= Heart of the North Rodeo =

The Heart of the North Rodeo is located in Spooner, Wisconsin, United States. The rodeo takes place the first full weekend in July every year since 1954, except 2020. It is sanctioned by the Professional Rodeo Cowboys Association (PRCA). Fans from all over come to watch the professional cowboys and cowgirls compete in the seven main events of rodeo, and even some up-and-coming little cowboys and cowgirls.

==Barnes PRCA Rodeo Stock Company==

The Barnes PRCA Rodeo Stock Company has brought the top stock to the Spooner Rodeo since it began in 1954. This family-run business was started and ran by Bob Barnes, who died in 2013. Each year, Barnes stock participates in rodeos all over the United States. It is the longest running rodeo company in the United States. Bob Barnes was named PRCA Stock Contractor of the Year in 1984. He was inducted into the Pro Rodeo Hall of Fame in 1994. Every year, Barnes stock performs at the highest level of professional rodeos across the country.

==Events==
Mutton busting is the first step into the world of rodeo for the young rodeo enthusiasts. During this event, sheep are held still, mainly in a chute, while a small child is placed on them. The sheep is released and the child is "timed" for how long they can stay on. They are then given a score based on their performance and time. There are no set rules for mutton busting, no national organization, and most events are organized at the local level. The child and sheep safety are always in mind.

Bronc riding: Bareback & saddle bronc riding is an event in which the cowboy rides a horse as it bucks, as if being broke out for the first time. Based on the skills of a working cowboy, breaking a horse, the event is now a highly stylized competition that utilizes horses that often are specially bred for strength, agility, and bucking ability. The rider mounts the horse in a chute, either with a bareback rigging or saddle, and is then released into the arena. The rider must stay on the bronc for at least eight seconds without touching the horse with the free hand. A horse who bucks in a spectacular and effective manner will score more points than a horse who bucks in a straight line with no significant changes of direction. As the ride ends, they are given a score. 80's are good and 90's are exceptional for a bronc ride.

Calf roping, also known as tie-down roping, is when a mounted rider does his best at taking down a running calf. This timed event is for the rider to catch the calf by throwing a lariat around the calf's neck, dismount from the horse, run to the calf, and restrain it by tying three legs together.
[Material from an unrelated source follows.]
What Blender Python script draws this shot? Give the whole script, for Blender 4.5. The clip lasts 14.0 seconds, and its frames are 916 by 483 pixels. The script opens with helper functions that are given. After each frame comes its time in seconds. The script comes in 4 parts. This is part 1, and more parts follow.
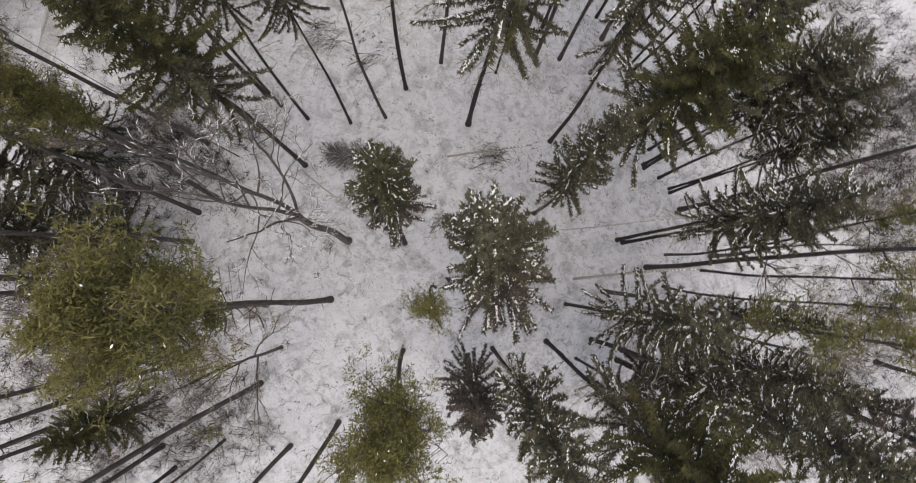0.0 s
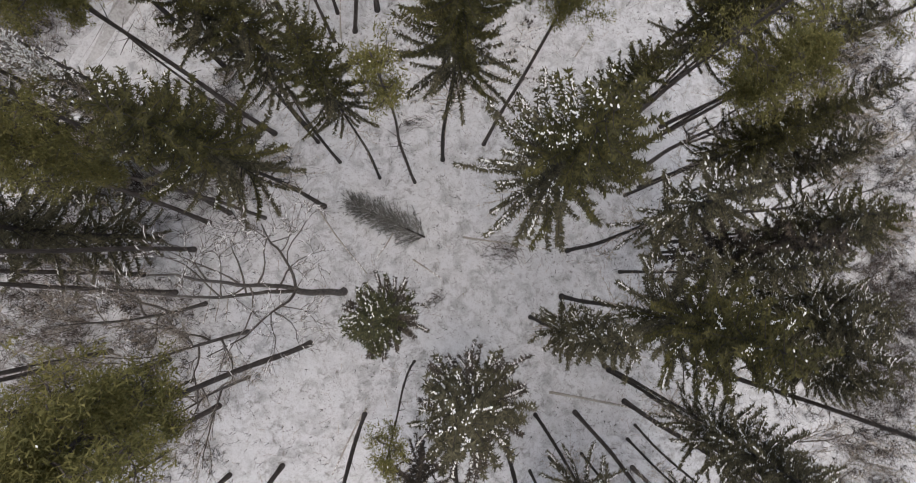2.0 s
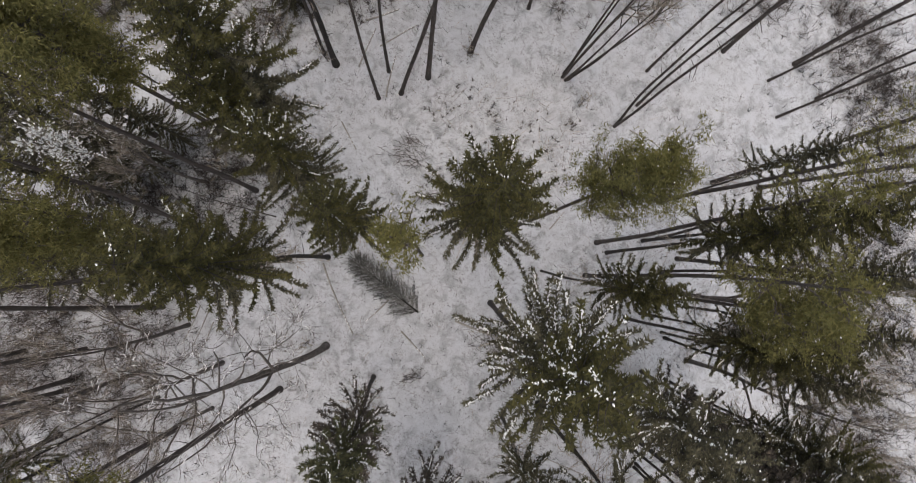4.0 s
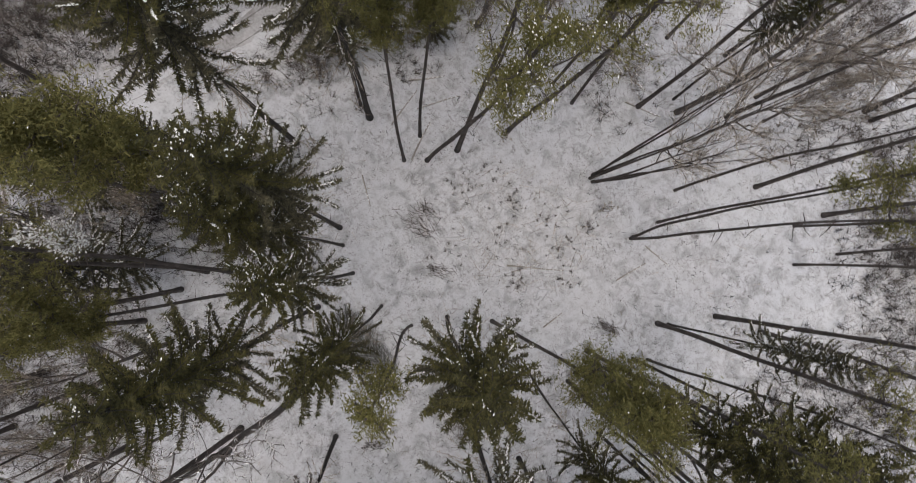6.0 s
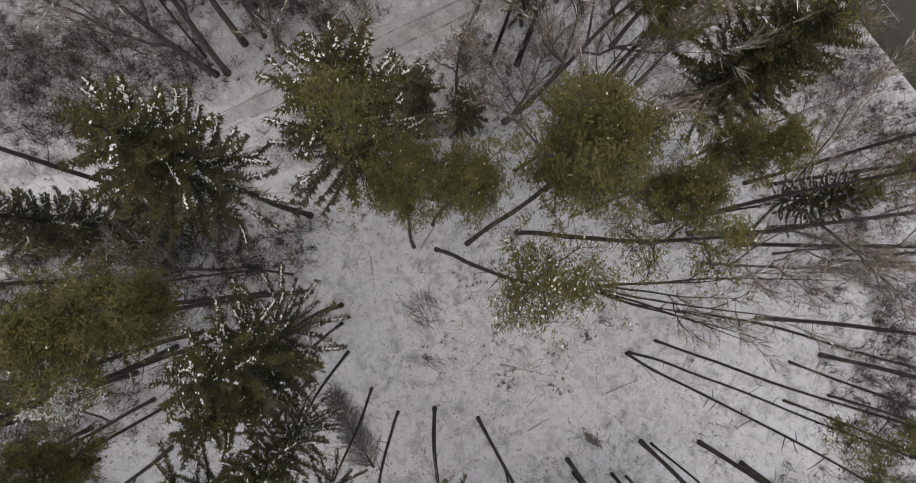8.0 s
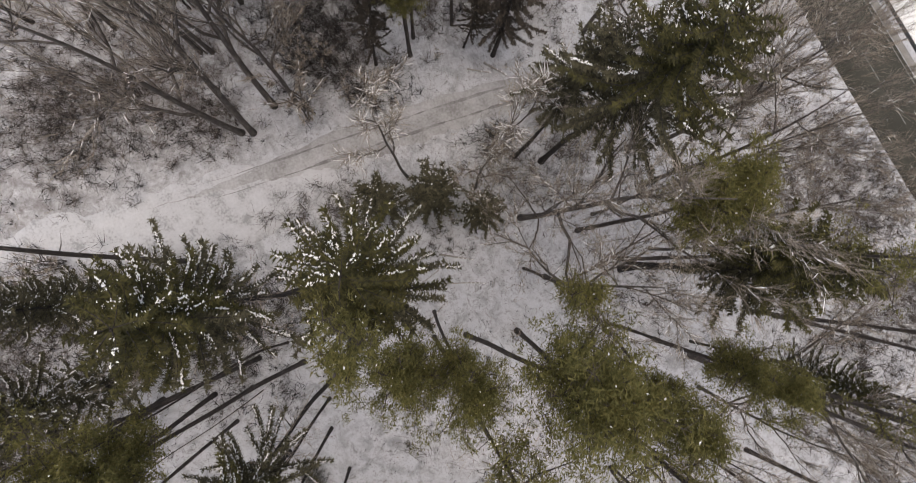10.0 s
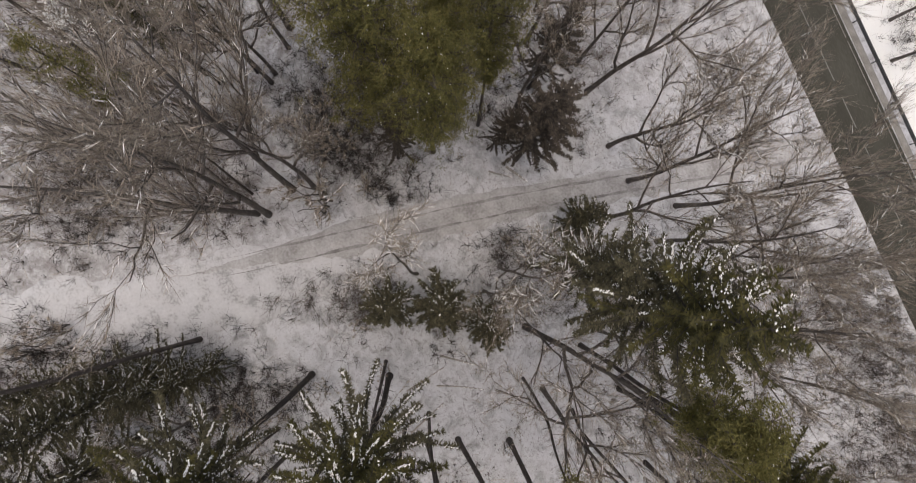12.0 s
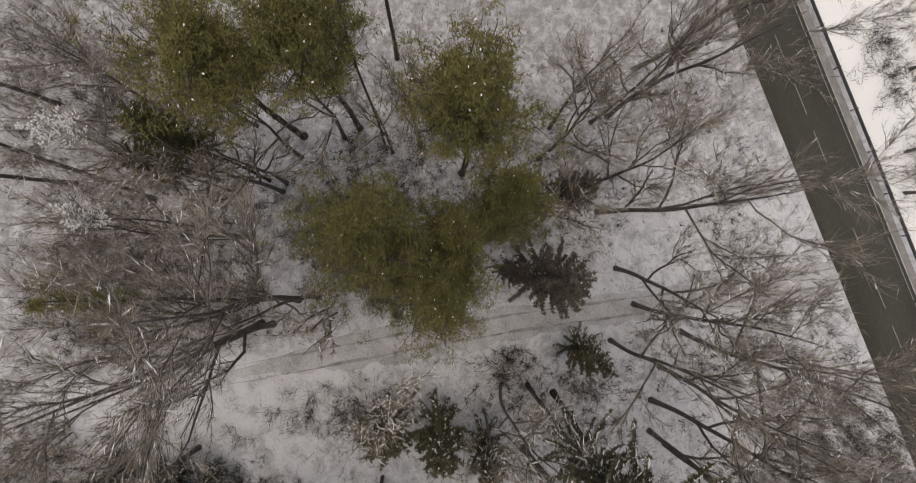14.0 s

Steer wrestling is when a steer is released from the chutes, with one rider guiding the steer in a straight line while on the back of his horse. Another rider, also mounted, will run along the other side and gently jump next to the steer and begin to restrain it until the steer hits the ground.

Team roping is also known as heading and heeling at the rodeo. In this event, a steer is released from the chutes and has two mounted riders trying to rope it. The rider who ropes the front of the steer first is known as the header. The rope is technically supposed to go around both horns of the steer, but lassoing around the neck or one horn is also legal. Once the horn is roped, the second part can occur. The second rider who ropes the rear legs of the steer is known as the heeler. Both legs need to be roped or else a five-second penalty will be given if only one leg is roped.

Barrel racing is a timed event where the cowgirls and their horses race through a cloverleaf pattern. This event is a test of horsemanship in order to control the horse throughout the pattern. A five-second penalty is added for each barrel that is knocked.

Bull riding is the most popular rodeo event. It is when a cowboy rides out a bull as it tries to buck him off. The cowboy must stay on for eight seconds and also rake the bull in a specific way in order to receive a score. Similar to bronc riding, the higher the score, the better. It is a risky sport and has been called "the most dangerous eight seconds" in sports.

===Activities===
While waiting for the rodeo to start, fans are welcomed to walk around the grounds to shop at little vendors, most featuring horse and rodeo supplies. The Rodeo Royalty can be found walking around the grounds after the rodeo to sign autographs and take pictures as well. There is also a chance for children under 56 inches to go into the arena for the Nickel Scramble, which is a race to collect nickels. Children get to keep these nickels and some even have special prizes on them. On the Thursday performance, there is the Exceptional Rodeo. This is where children with special needs get the chance to compete in some of the rodeo activities, which are brought down to their level. There is also a band playing right after the rodeo in the concession area. On Sunday, there is the Cowboy church and breakfast, open to anyone, which is followed by the Spooner Rodeo Parade, right down Main Street. The Rodeo ties in many activities, which makes it one of the largest events to go to in Spooner, Wisconsin.